Situé à une quarantaine de kilomètres au nord d'El Fasher, le village de Donki Shatta a été épargné par les attaques. Ses habitants sont des « Africains noirs » de la tribu des Fours. Nous discutons avec les omdas - dirigeants locaux - près d'un haraz où l'on débite une chèvre pour la fête.

Soudainement, un énorme nuage de poussière se soulève à l'horizon. Des chameaux ! Des centaines de chameaux !

Quelques minutes plus tard, un groupe d'éleveurs nomades aux traits arabes fait son entrée dans le village. Les chefs discutent pacifiquement, alors que les bêtes s'abreuvent et se nourrissent. La scène étonne, car elle ne correspond pas au portrait souvent tracé par les médias depuis le début de la crise, en 2003, soit celui d'un « génocide » des « Africains noirs » par les « Arabes ».

Si le conflit aboutit à des massacres massifs touchant cruellement les populations sédentarisées, il est faux de prétendre que l'opposition se fait uniquement sur des bases ethniques ou « raciales » et que cette division est la source du conflit.

Au Darfour, les populations sédentaires et nomades sont toutes noires et arabisées. La région est un puzzle de groupes ethniques qui se côtoient depuis des lunes et qui, avec le temps, se sont mélangés.

La crise actuelle est complexe. Les violences ont d'abord une origine locale et sont liées aux confrontations traditionnelles entre les groupes de bergers nomades (majoritairement arabes) et les paysans sédentaires (majoritairement africains noirs). Sur cette terre aride, la lutte pour l'accès aux ressources (eau, pâturages et espace) a toujours été une source de tension.

Avant les années 70, les conflits étaient assez peu fréquents et se réglaient par le truchement de conseils tribaux. Mais, par la suite, une série de facteurs ont contribué à faire augmenter la fréquence et la violence des hostilités, menant à la situation actuelle.

D'abord, le Darfour a connu un spectaculaire boom démographique - sa population est passée de 3 à 6 millions d'habitants en seulement 20 ans. Les ressources, déjà limitées, se sont faites encore plus rares. La région est en proie à un processus général de désertification, qui va en s'amplifiant. Les conditions climatiques - le réchauffement planétaire - sont mises en cause, mais de mauvaises politiques d'équipement, de développement et de diversification économique ont contribué aussi à aggraver la situation. Au milieu des années 80, ç'a été la famine.

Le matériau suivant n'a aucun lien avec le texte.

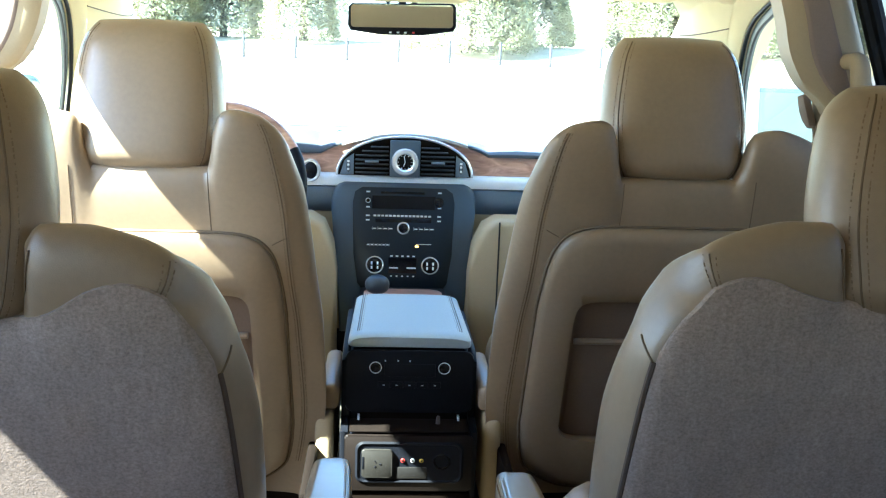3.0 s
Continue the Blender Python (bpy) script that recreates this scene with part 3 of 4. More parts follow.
def armrest(th, s):
    """The inner armrest of a captain's chair: a lofted body with a rounded rear corner and a stitched top pad."""
    y0, y1 = 1.043, 1.42 if s < 0 else 1.38
    span = lambda y: (y - y0) / (y1 - y0)
    outer = table([(0.0, 0.171), (0.20, 0.170), (0.29, 0.165), (0.37, 0.157), (0.44, 0.150), (0.52, 0.144), (0.6, 0.142), (0.9, 0.140), (1.0, 0.136)])
    inner = table([(0.0, 0.0875), (0.5, 0.0875), (0.8, 0.090), (1.0, 0.094)])
    zt = table([(0.0, 0.492), (0.08, 0.494), (0.5, 0.488), (0.9, 0.472), (1.0, 0.462)])
    zb = table([(0.0, 0.386), (0.4, 0.388), (1.0, 0.405)])
    loop = []                                    # plan outline: aisle side, rear corner, rear, outer side, front
    for i in range(31):
        y = y1 - 0.035 - (y1 - y0 - 0.065) * i / 30
        loop.append((inner(span(y)), y))
    for i in range(1, 11):
        a = math.pi / 2 * i / 10
        loop.append((0.0875 + 0.030 * (1 - math.cos(a)), y0 + 0.030 - 0.030 * math.sin(a)))
    loop += [(0.1175 + 0.0305 * i / 6, y0) for i in range(1, 7)]
    for i in range(1, 7):
        a = math.pi / 2 * i / 6
        loop.append((0.148 + 0.023 * math.sin(a), y0 + 0.023 - 0.023 * math.cos(a)))
    for i in range(1, 37):
        y = y0 + 0.023 + (y1 - y0 - 0.053) * i / 36
        loop.append((outer(span(y)), y))
    for i in range(1, 14):
        a = math.pi * i / 14
        loop.append((0.1155 + 0.0225 * math.cos(a), y1 - 0.03 + 0.03 * math.sin(a)))
    k = len(loop)
    inward, rear = [], []
    for i in range(k):
        (xa, ya), (xb, yb) = loop[i - 1], loop[(i + 1) % k]
        d = Vector((xb - xa, yb - ya)).normalized()
        inward.append(Vector((-d.y, d.x)))
        rear.append(smooth(0.25, 0.95, -(-d.x)) if loop[i][1] < y0 + 0.05 else 0.0)
    drop = [0.011 + 0.013 * r for r in rear]      # the seam's depth under the top
    roll = [0.013 + 0.003 * r for r in rear]      # how far the pad's edge rolls in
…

Pendant cette période, le gouvernement soudanais a aboli les pouvoirs tribaux pour instaurer une autonomie régionale dépourvue de moyens. Déjà aux prises avec une rébellion dans le sud du Soudan, ce dernier a préféré armer des milices arabes pour policer la région, accentuant ainsi le clivage Arabes contre non-Arabes.

Des groupes rebelles formés de Darfouris issus des tribus non arabes se sont créés pour s'opposer aux milices contrôlées par le gouvernement. Les deux groupes les plus importants sont le SLA (Sudan Liberation Army) et le JEM (Justice and Equality Movement). Aujourd'hui, ces groupes se sont fractionnés et leur nombre est difficile à estimer.

Depuis 2003, les conflits tribaux se sont transformés en une guerre civile meurtrière. La crise du Darfour, née d'une lutte pour l'accès aux ressources, est aujourd'hui perçue par certains observateurs comme un conflit ethnique.

Selon plusieurs analystes, en particulier aux États-Unis, il ne fait aucun doute que le gouvernement de Khartoum arme les milices janjawids et qu'il est le seul responsable. D'autres spécialistes présentent les événements au Darfour non pas comme un génocide, mais comme une guerre civile dont souffre la population. Dans cette optique, l'attitude des autorités de Khartoum et des rebelles peut être comparée.